**Task directions:** Leave out the pictures and repeat the data exactly.
>> BEGIN
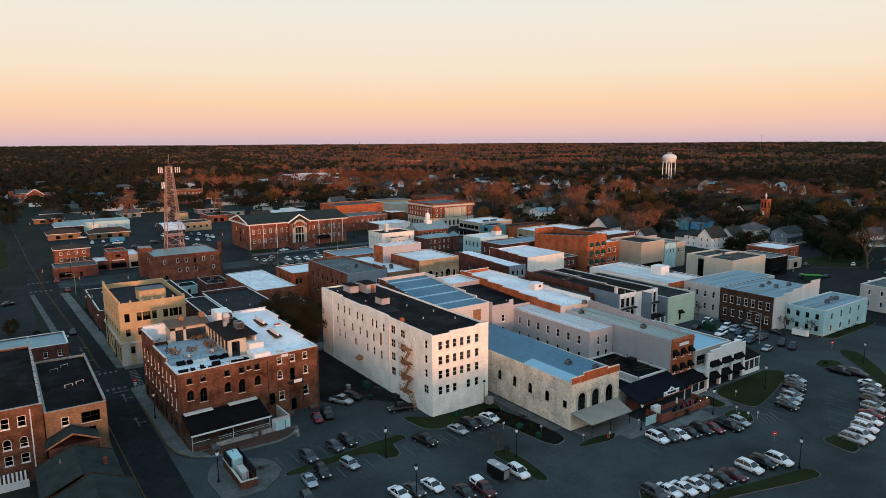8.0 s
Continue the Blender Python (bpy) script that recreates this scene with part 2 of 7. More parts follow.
DIRTY_WHITE_ROOF = mat("weathered white roof coating", (0.56, 0.62, 0.65), 0.6, 0.25, 0.25, 2, col2=(0.4, 0.43, 0.45), streak="y", rnd=0.05, grime=(0.6, 0.6, (0.2, 0.2, 0.19)))
DULL_ROOF = mat("greenish-grey ribbed roof coating", (0.37, 0.42, 0.4), 0.6, 0.25, 0.3, 2, col2=(0.24, 0.275, 0.26), streak="y", rnd=0.05, grime=(0.6, 0.5, (0.11, 0.11, 0.1)))
UNIT_METAL = mat("weathered grey sheet metal", (0.19, 0.195, 0.2), 0.5, 0.2, 1, 6, metal=0.4)
STREAK_ROOF = mat("streaked grey-blue roof coating", (0.21, 0.305, 0.35), 0.6, 0.2, 0.25, 2, col2=(0.145, 0.215, 0.25), streak="x", rnd=0.05, grime=(0.7, 0.5, (0.09, 0.12, 0.13)))
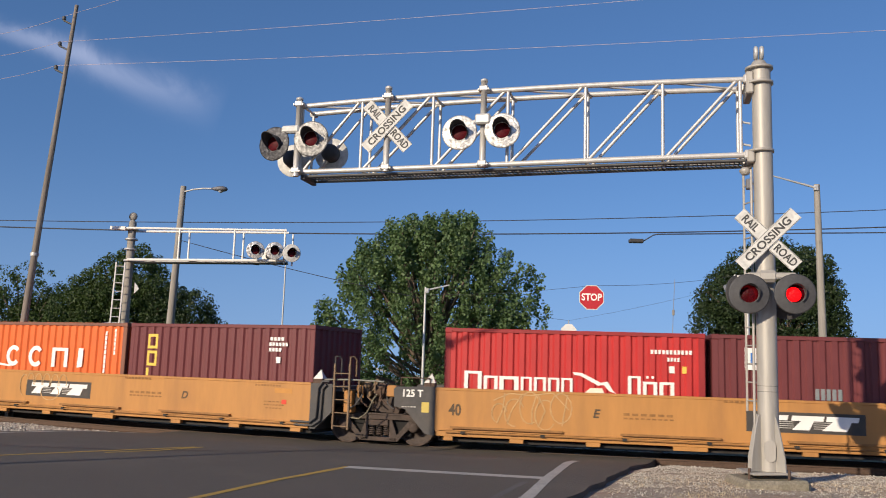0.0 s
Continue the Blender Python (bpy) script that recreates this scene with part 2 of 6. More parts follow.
SCRAWL = material("spray_cream", (0.52, 0.345, 0.165), 0.7, grain=0.2, bump=0)
SCRAWL_GREY = material("spray_dull", (0.20, 0.178, 0.12), 0.8, grain=0.3, bump=0)
CHECK_RED = material("sticker_red", (0.6, 0.05, 0.02), 0.5, bump=0)
CHECK_YELLOW = material("sticker_yellow", (0.55, 0.42, 0.10), 0.5, bump=0)


def paint(name, colour, tone=None, stain=0.3):
    return material(name, colour, 0.55, grain=0.08, scale=5, stain=stain, stain_scale=1.1, tone=tone, bump=0.35, bump_scale=2.2, streak=3)


C_RED = paint("container_red", (0.44, 0.028, 0.027), (0.35, 0.032, 0.03))
C_ORANGE = paint("container_orange", (0.66, 0.135, 0.028), (0.55, 0.10, 0.03))
C_ORANGE_RUST = paint("rusty_orange", (0.26, 0.10, 0.05), (0.14, 0.065, 0.042), 0.7)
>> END
**The reply:**
8.0 s
Continue the Blender Python (bpy) script that recreates this scene with part 2 of 7. More parts follow.
DIRTY_WHITE_ROOF = mat("weathered white roof coating", (0.56, 0.62, 0.65), 0.6, 0.25, 0.25, 2, col2=(0.4, 0.43, 0.45), streak="y", rnd=0.05, grime=(0.6, 0.6, (0.2, 0.2, 0.19)))
DULL_ROOF = mat("greenish-grey ribbed roof coating", (0.37, 0.42, 0.4), 0.6, 0.25, 0.3, 2, col2=(0.24, 0.275, 0.26), streak="y", rnd=0.05, grime=(0.6, 0.5, (0.11, 0.11, 0.1)))
UNIT_METAL = mat("weathered grey sheet metal", (0.19, 0.195, 0.2), 0.5, 0.2, 1, 6, metal=0.4)
STREAK_ROOF = mat("streaked grey-blue roof coating", (0.21, 0.305, 0.35), 0.6, 0.2, 0.25, 2, col2=(0.145, 0.215, 0.25), streak="x", rnd=0.05, grime=(0.7, 0.5, (0.09, 0.12, 0.13)))
0.0 s
Continue the Blender Python (bpy) script that recreates this scene with part 2 of 6. More parts follow.
SCRAWL = material("spray_cream", (0.52, 0.345, 0.165), 0.7, grain=0.2, bump=0)
SCRAWL_GREY = material("spray_dull", (0.20, 0.178, 0.12), 0.8, grain=0.3, bump=0)
CHECK_RED = material("sticker_red", (0.6, 0.05, 0.02), 0.5, bump=0)
CHECK_YELLOW = material("sticker_yellow", (0.55, 0.42, 0.10), 0.5, bump=0)


def paint(name, colour, tone=None, stain=0.3):
    return material(name, colour, 0.55, grain=0.08, scale=5, stain=stain, stain_scale=1.1, tone=tone, bump=0.35, bump_scale=2.2, streak=3)


C_RED = paint("container_red", (0.44, 0.028, 0.027), (0.35, 0.032, 0.03))
C_ORANGE = paint("container_orange", (0.66, 0.135, 0.028), (0.55, 0.10, 0.03))
C_ORANGE_RUST = paint("rusty_orange", (0.26, 0.10, 0.05), (0.14, 0.065, 0.042), 0.7)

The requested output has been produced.